Former Bishop of Dromore John McAreavey resigned from his post on March 1 after coming under fire for celebrating mass with Finnegan in 2000, as well as officiating over his funeral in 2002, despite knowing he had abused children.

The diocesan spokesperson also stood down amid the furore, which followed a financial settlement reached by the Catholic Church with one of Finnegan’s victims in October. Disgraced cleric Finnegan, who was president at St Colman’s College for 11 years before moving to Clonduff as parish priest in 1988, died in 2002. He has been linked to a string of abuse allegations against children, including sexual and physical attacks.
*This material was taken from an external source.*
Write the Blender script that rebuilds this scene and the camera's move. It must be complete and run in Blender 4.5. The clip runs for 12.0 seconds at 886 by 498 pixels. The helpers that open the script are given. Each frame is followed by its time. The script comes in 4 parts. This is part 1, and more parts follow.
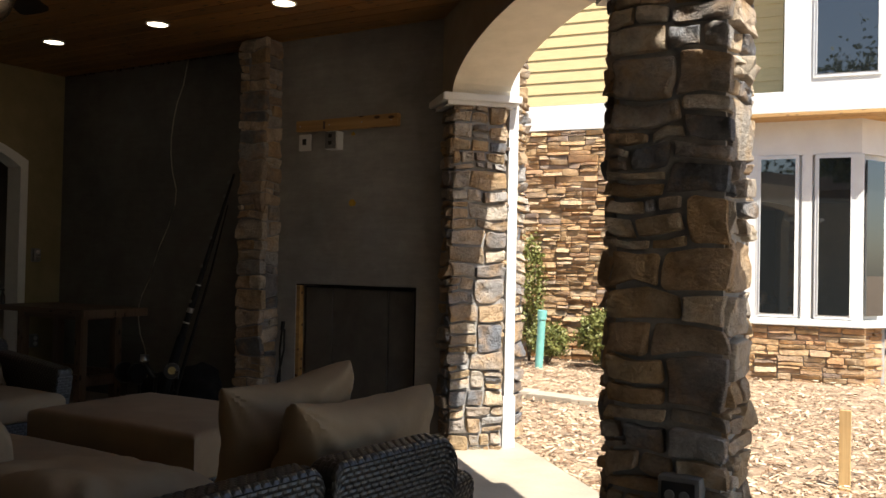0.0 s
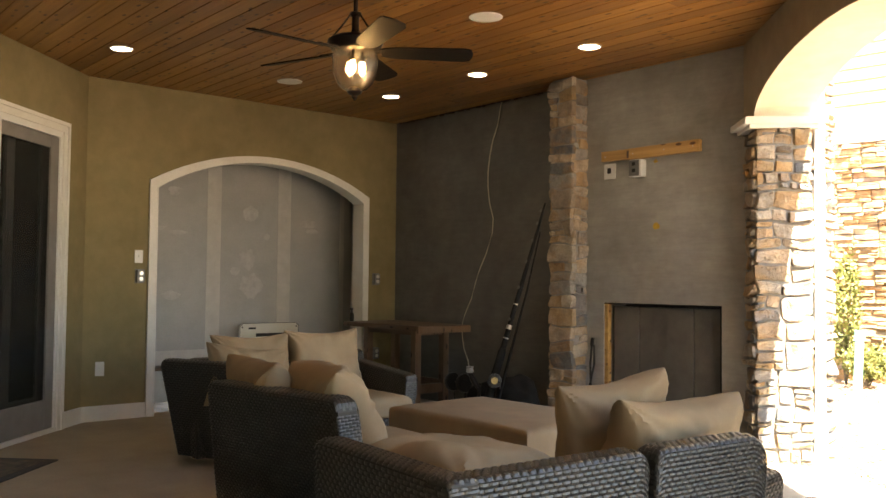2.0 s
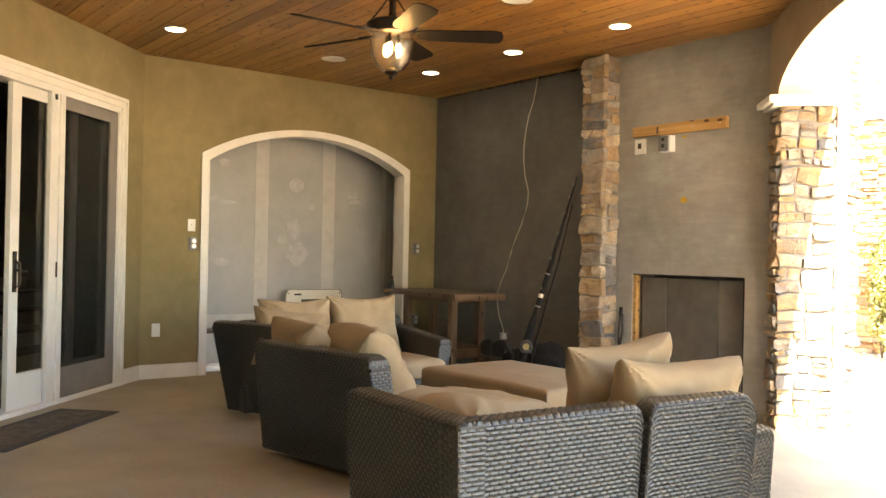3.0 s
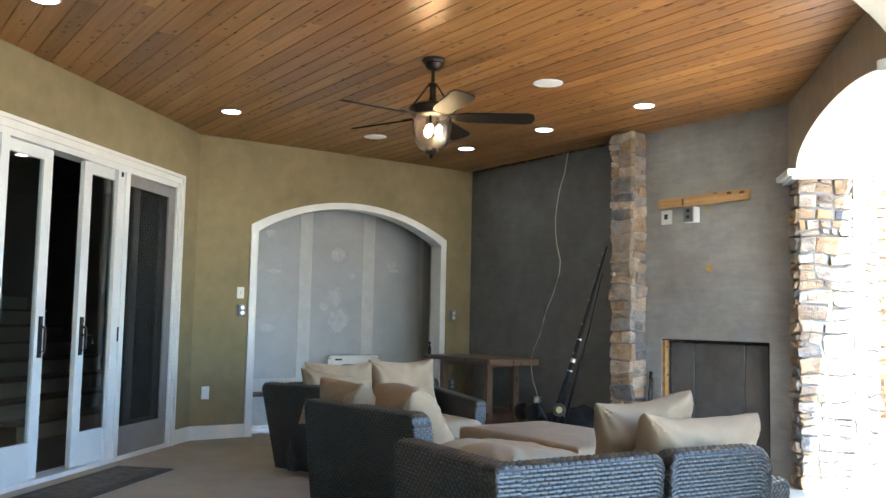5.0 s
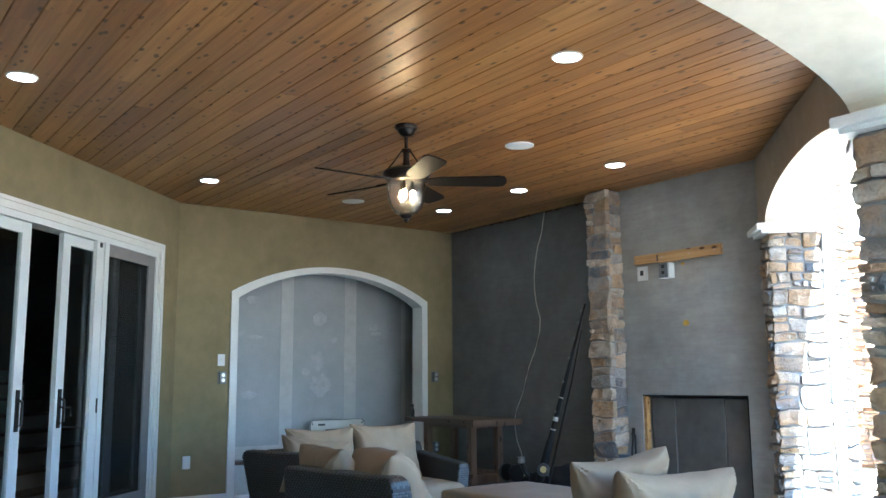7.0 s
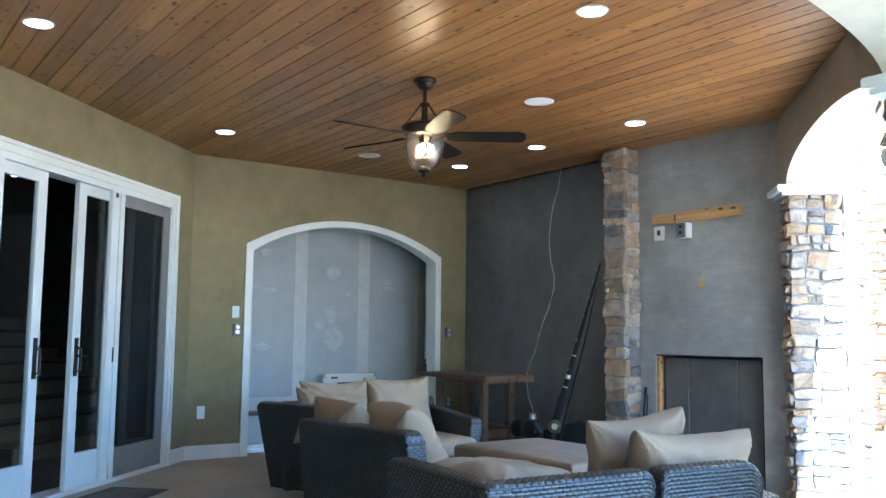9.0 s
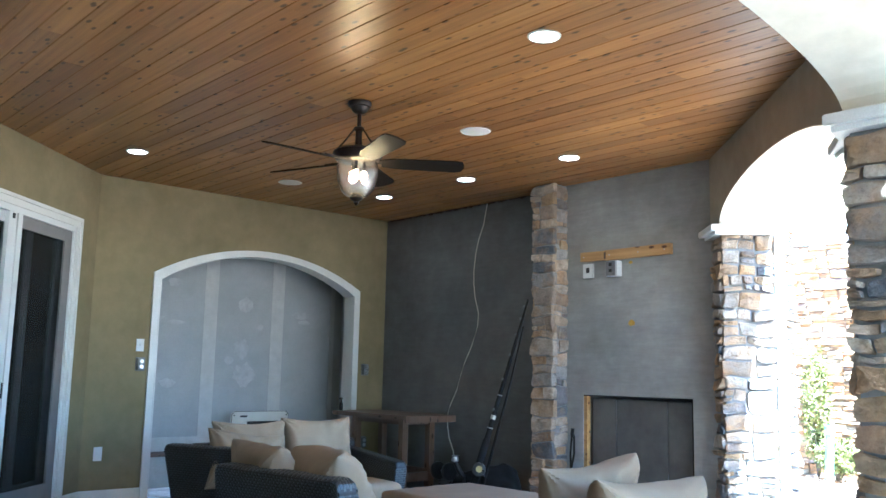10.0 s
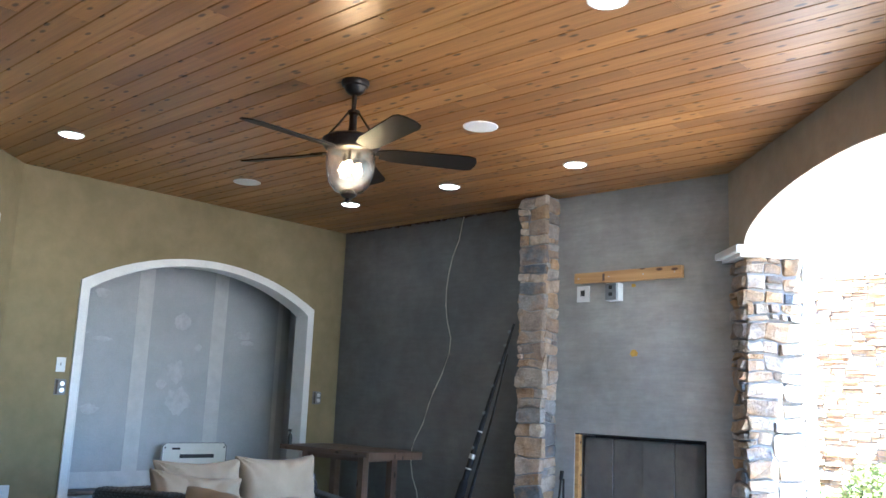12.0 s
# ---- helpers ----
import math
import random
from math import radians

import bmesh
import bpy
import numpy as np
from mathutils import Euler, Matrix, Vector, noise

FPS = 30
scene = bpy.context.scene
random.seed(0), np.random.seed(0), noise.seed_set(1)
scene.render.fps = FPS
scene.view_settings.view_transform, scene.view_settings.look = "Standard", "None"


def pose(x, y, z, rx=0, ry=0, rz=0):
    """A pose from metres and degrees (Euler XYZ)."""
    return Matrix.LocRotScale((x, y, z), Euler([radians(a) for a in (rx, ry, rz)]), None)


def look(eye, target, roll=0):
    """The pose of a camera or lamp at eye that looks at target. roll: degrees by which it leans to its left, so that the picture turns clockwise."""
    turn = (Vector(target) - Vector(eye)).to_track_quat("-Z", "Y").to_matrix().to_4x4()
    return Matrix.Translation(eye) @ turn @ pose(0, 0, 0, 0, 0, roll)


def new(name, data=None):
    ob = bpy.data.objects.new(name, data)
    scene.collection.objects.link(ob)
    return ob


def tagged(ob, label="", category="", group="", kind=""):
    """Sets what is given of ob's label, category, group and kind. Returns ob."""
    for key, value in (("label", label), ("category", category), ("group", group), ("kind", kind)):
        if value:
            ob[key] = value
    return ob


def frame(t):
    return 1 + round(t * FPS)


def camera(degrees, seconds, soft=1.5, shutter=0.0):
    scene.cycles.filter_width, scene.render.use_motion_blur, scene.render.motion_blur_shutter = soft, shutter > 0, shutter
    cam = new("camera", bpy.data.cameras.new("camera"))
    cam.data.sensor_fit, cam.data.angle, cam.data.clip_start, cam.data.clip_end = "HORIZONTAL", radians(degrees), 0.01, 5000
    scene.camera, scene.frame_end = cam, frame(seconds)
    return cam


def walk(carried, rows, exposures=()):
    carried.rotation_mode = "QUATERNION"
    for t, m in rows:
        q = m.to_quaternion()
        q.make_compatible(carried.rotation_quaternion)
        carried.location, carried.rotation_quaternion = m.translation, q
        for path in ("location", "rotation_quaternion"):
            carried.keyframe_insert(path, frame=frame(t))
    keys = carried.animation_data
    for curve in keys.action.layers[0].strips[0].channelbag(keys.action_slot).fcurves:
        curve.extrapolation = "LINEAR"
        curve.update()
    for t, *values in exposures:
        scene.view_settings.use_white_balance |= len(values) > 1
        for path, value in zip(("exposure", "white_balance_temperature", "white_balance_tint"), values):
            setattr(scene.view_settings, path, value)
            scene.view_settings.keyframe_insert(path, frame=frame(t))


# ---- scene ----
cam = camera(53.3, 12.0)
PATH = [
    (0, (0.133, 0.2, 1.273), (-0.891, 1.917, 1.31), 1.2),
    (0.5, (0.153, 0.084, 1.266), (-1.016, 1.704, 1.346), -0.3),
    (1, (0.182, -0.085, 1.266), (-1.104, 1.446, 1.33), 0.3),
    (1.5, (0.267, -0.214, 1.258), (-1.159, 1.188, 1.304), 1.2),
    (2, (0.421, -0.29, 1.264), (-1.107, 0.999, 1.339), 0.6),
    (2.5, (0.612, -0.336, 1.254), (-0.977, 0.878, 1.285), 1.0),
    (2.7, (0.68, -0.366, 1.26), (-0.917, 0.838, 1.262), 1.2),
    (4.3, (0.943, -0.692, 1.255), (-0.638, 0.531, 1.333), 1.2),
    (4.5, (0.97, -0.692, 1.265), (-0.637, 0.494, 1.375), 0.5),
    (5, (1.078, -0.699, 1.236), (-0.558, 0.441, 1.396), 1.2),
    (5.5, (1.128, -0.678, 1.234), (-0.498, 0.466, 1.452), 0.7),
    (6, (1.165, -0.682, 1.242), (-0.431, 0.491, 1.518), 0.7),
    (6.5, (1.173, -0.687, 1.24), (-0.429, 0.471, 1.542), -0.1),
    (7, (1.174, -0.683, 1.245), (-0.431, 0.473, 1.54), -0.4),
    (9, (1.123, -0.696, 1.25), (-0.507, 0.447, 1.446), 0.7),
    (9.5, (0.939, -0.671, 1.239), (-0.641, 0.533, 1.473), 1.9),
    (10, (0.743, -0.661, 1.262), (-0.745, 0.646, 1.542), 1.3),
    (10.5, (0.51, -0.582, 1.252), (-0.957, 0.745, 1.551), 2.0),
    (11, (0.273, -0.488, 1.269), (-1.226, 0.799, 1.578), 2.5),
    (11.5, (-0.041, -0.48, 1.287), (-1.44, 0.908, 1.627), 1.6),
    (12, (-0.31, -0.383, 1.296), (-1.665, 1.048, 1.639), 2.5),
]
EXPOSURES = [
    (0.0, 1.25, 6700, 10), (0.4, 2.0, 6900, 10), (1.0, 2.45, 7000, 10), (1.5, 2.75, 7100, 10), (2.0, 3.7, 7500, 8), (2.5, 4.7, 8300, 8),
    (4.3, 4.7, 6100, 2), (5.0, 4.6, 5050, -1), (5.5, 4.68, 4760, -4), (6.5, 4.25, 4500, -3), (7.2, 4.2, 4450, -3), (9.0, 4.45, 4350, -3), (9.5, 4.65, 4400, -2), (10.5, 4.1, 4400, -1), (12.0, 4.65, 4450, 2),
]
walk(cam, [(t, look(eye, target, roll)) for t, eye, target, roll in PATH], EXPOSURES)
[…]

Claire McKeegan from KRW Law welcomed Ms McAleese’s intervention. She said: “The victims and survivors today repeat their call for a Public Inquiry into clerical abuse in Northern Ireland and welcome the statement of Former President of Ireland, Mary McAleese in support.

“We again ask that the Secretary of State for NI and local politicians make a public commitment to support the victims in their call for an investigation without any delay, and extend the same invitation to Archbishop Eamon Martin.” Patrick Corrigan of Amnesty International also called again for a public inquiry and said: “We extend our solidarity to Mrs McAleese’s family at this time of great pain for them and many other families. Sadly, the Father Finnegan abuse scandal is not an isolated case.”

A spokesperson for the Irish Catholic Bishops’ Conference said: “Bishops met with the chair and CEO of the National Board for Safeguarding Children in the Catholic Church in Ireland. Irrespective of improved standards, vigilance and greater awareness, bishops agreed that the Church can never become complacent concerning the safeguarding of children.

“Bishops reflected on the immense suffering caused to children and vulnerable persons by abuse.

“They emphasised the shared responsibilities of Church and statutory authorities for prompt reporting, robust risk assessment, concrete action to prevent further abuse, and meaningful outreach to victims in support of the healing process and to assist their search for justice.

“Bishops reiterated their commitment to both the review process of dioceses undertaken by the National Board and their full cooperation with any inquiry required by statutory bodies.”

A spokesperson for St Colman’s College reissued an earlier statement from the Board of Governors which said the school will cooperate fully with any investigation.

St Colman’s College declined to comment, but reissued an earlier statement which said: “The school will cooperate fully with any investigation regarding Malachy Finnegan by regulatory and statutory authorities. This is the most suitable mechanism to address these issues.

“Given that the PSNI has established a Victims’ Unit to investigate these matters, and that there may be a potential public inquiry and further civil proceedings, it would be inappropriate for the Board to make any further comment.

“The Board reiterates its advice that anyone who has been a victim of Malachy Finnegan’s abuse should bring this to the attention of the PSNI.”